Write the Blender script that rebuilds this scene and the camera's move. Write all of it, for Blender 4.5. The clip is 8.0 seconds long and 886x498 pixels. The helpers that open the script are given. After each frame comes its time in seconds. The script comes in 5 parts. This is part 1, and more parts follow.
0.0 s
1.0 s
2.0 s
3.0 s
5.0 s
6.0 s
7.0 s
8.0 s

##############################

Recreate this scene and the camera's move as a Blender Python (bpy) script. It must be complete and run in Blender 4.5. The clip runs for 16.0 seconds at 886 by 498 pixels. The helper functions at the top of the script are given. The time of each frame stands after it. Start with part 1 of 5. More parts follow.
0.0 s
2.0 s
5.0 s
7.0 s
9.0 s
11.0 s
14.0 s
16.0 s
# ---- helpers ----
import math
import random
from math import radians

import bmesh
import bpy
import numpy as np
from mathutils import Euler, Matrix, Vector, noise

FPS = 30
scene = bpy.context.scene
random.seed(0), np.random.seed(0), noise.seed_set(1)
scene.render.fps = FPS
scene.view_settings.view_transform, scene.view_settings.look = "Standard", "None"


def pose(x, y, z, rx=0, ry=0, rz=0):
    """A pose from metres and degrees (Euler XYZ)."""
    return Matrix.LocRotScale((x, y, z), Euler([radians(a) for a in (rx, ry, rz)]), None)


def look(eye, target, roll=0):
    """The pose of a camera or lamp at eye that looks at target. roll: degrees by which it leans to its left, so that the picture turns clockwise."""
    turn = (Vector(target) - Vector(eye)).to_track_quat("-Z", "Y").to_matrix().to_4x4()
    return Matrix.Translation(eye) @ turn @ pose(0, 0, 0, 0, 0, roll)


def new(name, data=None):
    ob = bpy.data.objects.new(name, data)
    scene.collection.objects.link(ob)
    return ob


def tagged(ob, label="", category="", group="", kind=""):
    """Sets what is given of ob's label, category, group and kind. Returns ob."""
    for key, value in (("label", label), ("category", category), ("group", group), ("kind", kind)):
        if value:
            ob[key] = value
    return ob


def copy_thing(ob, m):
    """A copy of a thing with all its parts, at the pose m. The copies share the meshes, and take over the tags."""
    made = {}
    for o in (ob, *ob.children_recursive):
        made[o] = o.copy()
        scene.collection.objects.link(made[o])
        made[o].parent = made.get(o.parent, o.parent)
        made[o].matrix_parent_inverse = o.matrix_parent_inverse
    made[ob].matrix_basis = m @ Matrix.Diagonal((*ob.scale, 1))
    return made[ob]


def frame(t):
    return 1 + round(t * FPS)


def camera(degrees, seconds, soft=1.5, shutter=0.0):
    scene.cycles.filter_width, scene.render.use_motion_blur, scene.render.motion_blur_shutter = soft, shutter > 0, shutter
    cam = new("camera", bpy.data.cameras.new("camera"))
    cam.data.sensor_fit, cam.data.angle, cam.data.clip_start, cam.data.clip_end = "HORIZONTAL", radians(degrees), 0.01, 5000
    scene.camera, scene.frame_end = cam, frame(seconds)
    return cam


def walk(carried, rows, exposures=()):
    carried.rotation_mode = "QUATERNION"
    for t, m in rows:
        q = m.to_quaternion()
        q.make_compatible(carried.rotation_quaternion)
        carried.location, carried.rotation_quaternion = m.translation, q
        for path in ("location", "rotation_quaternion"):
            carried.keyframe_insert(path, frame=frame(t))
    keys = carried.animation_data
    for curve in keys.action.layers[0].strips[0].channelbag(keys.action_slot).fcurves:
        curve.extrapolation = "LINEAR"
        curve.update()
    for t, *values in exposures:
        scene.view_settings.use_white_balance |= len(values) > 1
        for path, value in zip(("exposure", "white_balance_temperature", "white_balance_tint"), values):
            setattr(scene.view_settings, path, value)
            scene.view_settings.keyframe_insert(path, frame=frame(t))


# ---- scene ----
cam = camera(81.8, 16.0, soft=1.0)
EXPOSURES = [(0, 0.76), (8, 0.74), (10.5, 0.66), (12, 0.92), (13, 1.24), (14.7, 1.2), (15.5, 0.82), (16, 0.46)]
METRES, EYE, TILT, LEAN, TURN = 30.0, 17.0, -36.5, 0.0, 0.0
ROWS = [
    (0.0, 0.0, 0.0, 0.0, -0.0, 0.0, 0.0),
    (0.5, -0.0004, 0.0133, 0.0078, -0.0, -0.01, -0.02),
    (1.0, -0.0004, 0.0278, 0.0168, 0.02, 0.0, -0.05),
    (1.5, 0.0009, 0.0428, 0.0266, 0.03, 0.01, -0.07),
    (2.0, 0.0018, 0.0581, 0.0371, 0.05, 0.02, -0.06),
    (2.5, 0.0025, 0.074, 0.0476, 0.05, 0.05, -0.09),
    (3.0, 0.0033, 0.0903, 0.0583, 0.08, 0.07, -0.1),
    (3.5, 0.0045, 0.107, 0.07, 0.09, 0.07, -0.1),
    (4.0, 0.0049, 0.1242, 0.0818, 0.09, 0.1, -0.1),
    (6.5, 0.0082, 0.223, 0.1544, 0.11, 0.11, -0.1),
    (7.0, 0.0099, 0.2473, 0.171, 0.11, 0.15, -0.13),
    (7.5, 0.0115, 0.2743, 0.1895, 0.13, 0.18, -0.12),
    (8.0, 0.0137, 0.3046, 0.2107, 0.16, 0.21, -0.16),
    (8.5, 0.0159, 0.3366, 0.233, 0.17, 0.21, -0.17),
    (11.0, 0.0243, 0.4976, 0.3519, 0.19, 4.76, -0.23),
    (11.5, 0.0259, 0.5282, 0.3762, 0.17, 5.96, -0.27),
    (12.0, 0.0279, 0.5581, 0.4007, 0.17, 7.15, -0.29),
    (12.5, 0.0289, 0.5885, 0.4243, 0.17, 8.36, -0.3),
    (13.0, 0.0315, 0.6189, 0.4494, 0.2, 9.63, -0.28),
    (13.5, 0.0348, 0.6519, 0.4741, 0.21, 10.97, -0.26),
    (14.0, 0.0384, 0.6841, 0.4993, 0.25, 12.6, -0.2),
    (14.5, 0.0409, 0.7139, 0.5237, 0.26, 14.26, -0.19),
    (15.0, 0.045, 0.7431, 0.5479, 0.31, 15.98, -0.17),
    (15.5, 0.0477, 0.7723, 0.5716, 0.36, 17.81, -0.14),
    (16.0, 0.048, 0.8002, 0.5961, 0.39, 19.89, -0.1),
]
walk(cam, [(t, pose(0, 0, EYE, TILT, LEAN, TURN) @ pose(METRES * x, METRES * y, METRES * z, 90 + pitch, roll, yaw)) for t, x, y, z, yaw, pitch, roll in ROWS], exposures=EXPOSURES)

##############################

## [REQUIRED TASK]
Return only the part of the records above that opens with the line containing "return Matrix.Translation(eye) @" and closes with the line containing "radians(degrees), 0.01, 5000", ends included.

## [TASK RESULT]
    return Matrix.Translation(eye) @ turn @ pose(0, 0, 0, 0, 0, roll)


def new(name, data=None):
    ob = bpy.data.objects.new(name, data)
    scene.collection.objects.link(ob)
    return ob


def tagged(ob, label="", category="", group="", kind=""):
    """Sets what is given of ob's label, category, group and kind. Returns ob."""
    for key, value in (("label", label), ("category", category), ("group", group), ("kind", kind)):
        if value:
            ob[key] = value
    return ob


def copy_thing(ob, m):
    """A copy of a thing with all its parts, at the pose m. The copies share the meshes, and take over the tags."""
    made = {}
    for o in (ob, *ob.children_recursive):
        made[o] = o.copy()
        scene.collection.objects.link(made[o])
        made[o].parent = made.get(o.parent, o.parent)
        made[o].matrix_parent_inverse = o.matrix_parent_inverse
    made[ob].matrix_basis = m @ Matrix.Diagonal((*ob.scale, 1))
    return made[ob]


def frame(t):
    return 1 + round(t * FPS)


def camera(degrees, seconds, soft=1.5, shutter=0.0):
    scene.cycles.filter_width, scene.render.use_motion_blur, scene.render.motion_blur_shutter = soft, shutter > 0, shutter
    cam = new("camera", bpy.data.cameras.new("camera"))
    cam.data.sensor_fit, cam.data.angle, cam.data.clip_start, cam.data.clip_end = "HORIZONTAL", radians(degrees), 0.01, 5000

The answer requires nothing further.